Reproduce exactly and only the lines running from the one with "Continue the Blender" through the one with "self.v, self.f = [], []", both end lines included.

DATASET EXCERPT

+--

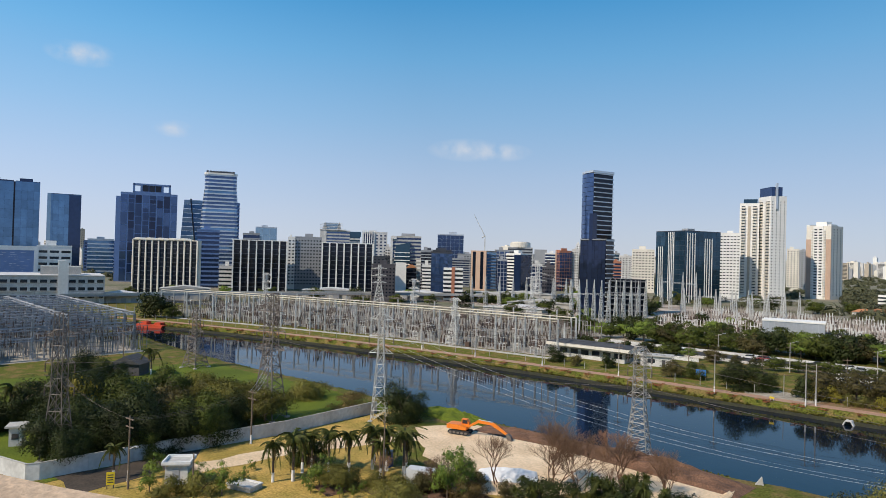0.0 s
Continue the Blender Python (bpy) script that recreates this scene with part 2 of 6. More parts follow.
class Soup:
    """Collects bars, boxes and quads for one mesh."""

    def __init__(self):
        self.v, self.f = [], []

    def bar(self, a, b, r0, r1=None, sides=4):
        a, b = Vector(a), Vector(b)
        r1 = r0 if r1 is None else r1
        w = (b - a).normalized()
        u = w.cross(Vector((0.3, 0.5, 0.81)) if abs(w.z) < 0.9 else Vector((1, 0.2, 0))).normalized()
        q = w.cross(u)
        n = len(self.v)
        for c, r in ((a, r0), (b, r1)):
            for i in range(sides):
                t = 2 * math.pi * (i + 0.5) / sides
                self.v.append(c + u * math.cos(t) * r + q * math.sin(t) * r)
        for i in range(sides):
            j = (i + 1) % sides
            self.f.append((n + i, n + j, n + sides + j, n + sides + i))
        self.f.append(tuple(n + i for i in reversed(range(sides))))
        self.f.append(tuple(n + sides + i for i in range(sides)))

    def lathe(self, profile, sides=8, c=(0, 0)):
        n = len(self.v)
        for r, z in profile:
            for i in range(sides):
                t = 2 * math.pi * i / sides
                self.v.append((c[0] + r * math.cos(t), c[1] + r * math.sin(t), z))
        for k in range(len(profile) - 1):
            for i in range(sides):
                j = (i + 1) % sides
                self.f.append((n + k * sides + i, n + k * sides + j, n + (k + 1) * sides + j, n + (k + 1) * sides + i))
        self.f.append(tuple(n + i for i in reversed(range(sides))))
        self.f.append(tuple(n + (len(profile) - 1) * sides + i for i in range(sides)))

    def block(self, x0, y0, z0, x1, y1, z1):
        n = len(self.v)
        self.v += [(x, y, z) for z in (z0, z1) for y in (y0, y1) for x in (x0, x1)]
        self.f += [tuple(n + i for i in q) for q in ((0, 2, 3, 1), (4, 5, 7, 6), (0, 1, 5, 4), (2, 6, 7, 3), (0, 4, 6, 2), (1, 3, 7, 5))]

    def prism(self, outline, y0, y1):
        """An outline in x and z, pushed from y0 to y1."""
        n, k = len(self.v), len(outline)
        self.v += [(x, y0, z) for x, z in outline] + [(x, y1, z) for x, z in outline]
        self.f += [(n + i, n + (i + 1) % k, n + k + (i + 1) % k, n + k + i) for i in range(k)]
        self.f += [tuple(n + i for i in reversed(range(k))), tuple(n + k + i for i in range(k))]

    def mesh(self, name, mat, smooth=False):
        return mesh_of(name, self.v, self.f, mat, smooth)


# ---- ground and river ----
def far_edge(x):
    return 161 - 0.0006 * max(0.0, -60 - x) ** 2 if x > -420 else 83.2


def near_edge(x):
    return min(110 + 0.0009 * max(0.0, -150 - x) ** 2, far_edge(x) - 16)


def ribbon(name, mat, lo, hi, z, x0, x1, step=12.0, thick=0.05, kind="structure", label="", category="ground"):
    """A strip that follows the river between two offsets from the far edge or two lines."""
    n = max(2, int((x1 - x0) / step))
    v, f = [], []
    for i in range(n + 1):
        x = x0 + (x1 - x0) * i / n
        v += [(x, lo(x), z - thick), (x, lo(x), z), (x, hi(x), z), (x, hi(x), z - thick)]
    for i in range(n):
        a, b = 4 * i, 4 * i + 4
        f += [(a + 1, b + 1, b + 2, a + 2), (a, b, b + 1, a + 1), (a + 2, b + 2, b + 3, a + 3)]
    f += [(0, 1, 2, 3), (4 * n + 3, 4 * n + 2, 4 * n + 1, 4 * n)]
    return tagged(new(name, mesh_of(name, v, f, mat)), label, category, kind=kind)


def build_ground():
    xs = [-9000, -3000, -1200, -700, -450] + [-420 + 6 * i for i in range(112)] + [300, 500, 1000, 3000, 9000]
    v, f = [], []
    for x in xs:
        ne, fe = near_edge(x), far_edge(x)
        wob = 1.2 * noise.noise((x * 0.07, 3.1, 0)) + 0.7 * noise.noise((x * 0.21, 9.1, 0))
        wob2 = 0.9 * noise.noise((x * 0.09, 7.7, 0)) + 0.8 * noise.noise((x * 0.3, 1.1, 0))
        bump = lambda k: 0.25 * noise.noise((x * 0.3, k * 3.3, 5))
        prof = [(-9000, 0), (-60, 0), (0, 0), (60, 0), (ne - 9, 0), (ne - 5 + wob, -0.1 + bump(1)), (ne - 2 + wob, -1.3 + bump(2)), (ne + 0.4 + wob, -2.6), (ne + 6, -4), (fe - 1, -4), (fe + 4.7 + 0.5 * wob2, -2.8),
                (fe + 5.4 + 0.5 * wob2, -1.6 + bump(3)), (fe + 6.1 + 0.3 * wob2, -0.7 + bump(4)), (fe + 6.8, 0.1 + 0.5 * bump(5)), (fe + 7.4, 0.5), (fe + 40, 0.5), (fe + 200, 0.5), (1500, 0.5), (9000, 0.5)]
        v += [(x, y, z) for y, z in prof]
    k = len(prof)
    for i in range(len(xs) - 1):
        for j in range(k - 1):
            a = i * k + j
            f.append((a, a + k, a + k + 1, a + 1))
    tagged(new("ground", mesh_of("ground", v, f, M_GRASS, True)), "grassy river banks and flat city land", "ground", kind="structure")
    v = [(-700, 20, -1.75), (700, 20, -1.75), (700, 200, -1.75), (-700, 200, -1.75)]
    tagged(new("water", mesh_of("water", v, [(0, 1, 2, 3)], M_WATER)), "dark blue calm river water", "river", kind="structure")


build_ground()
ribbon("bank_edge", M_MUD, lambda x: far_edge(x) + 4.5 + 0.5 * noise.noise((x * 0.11, 4.4, 0)), lambda x: far_edge(x) + 5.9, -1.0, -420, 240, step=4.0, thick=1.9, label="wet mud face at the waterline, darkened also for shade", category="bank")
BX = (-420, 240)
ribbon("bike_path", M_BIKE, lambda x: far_edge(x) + 7.5, lambda x: far_edge(x) + 11, 0.56, *BX, label="reddish paved cycle path along the bank", category="path")
ribbon("earth_strip", M_EARTH, lambda x: far_edge(x) + 11.2, lambda x: far_edge(x) + 25, 0.545, -34, 150, thick=0.03, label="bare reddish earth under the hedge", category="ground")
ribbon("road", M_ASPHALT, lambda x: 226 + (far_edge(x) - 161) * 0.5, lambda x: 240 + (far_edge(x) - 161) * 0.5, 0.58, -900, 420, step=30, label="wide asphalt expressway with parked cars", category="road")
ribbon("road", M_ASPHALT, lambda x: 202 + (far_edge(x) - 161) * 0.5, lambda x: 212 + (far_edge(x) - 161) * 0.5, 0.58, -36, 420, step=30, label="asphalt riverside expressway lanes", category="road")
ribbon("city_ground", M_CITY, lambda x: far_edge(x) + 104, lambda x: 6000, 0.525, -5000, 3000, step=80, thick=0.02, label="worn grey-green city ground between buildings", category="ground")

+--

CORRECT ANSWER
Continue the Blender Python (bpy) script that recreates this scene with part 2 of 6. More parts follow.
class Soup:
    """Collects bars, boxes and quads for one mesh."""

    def __init__(self):
        self.v, self.f = [], []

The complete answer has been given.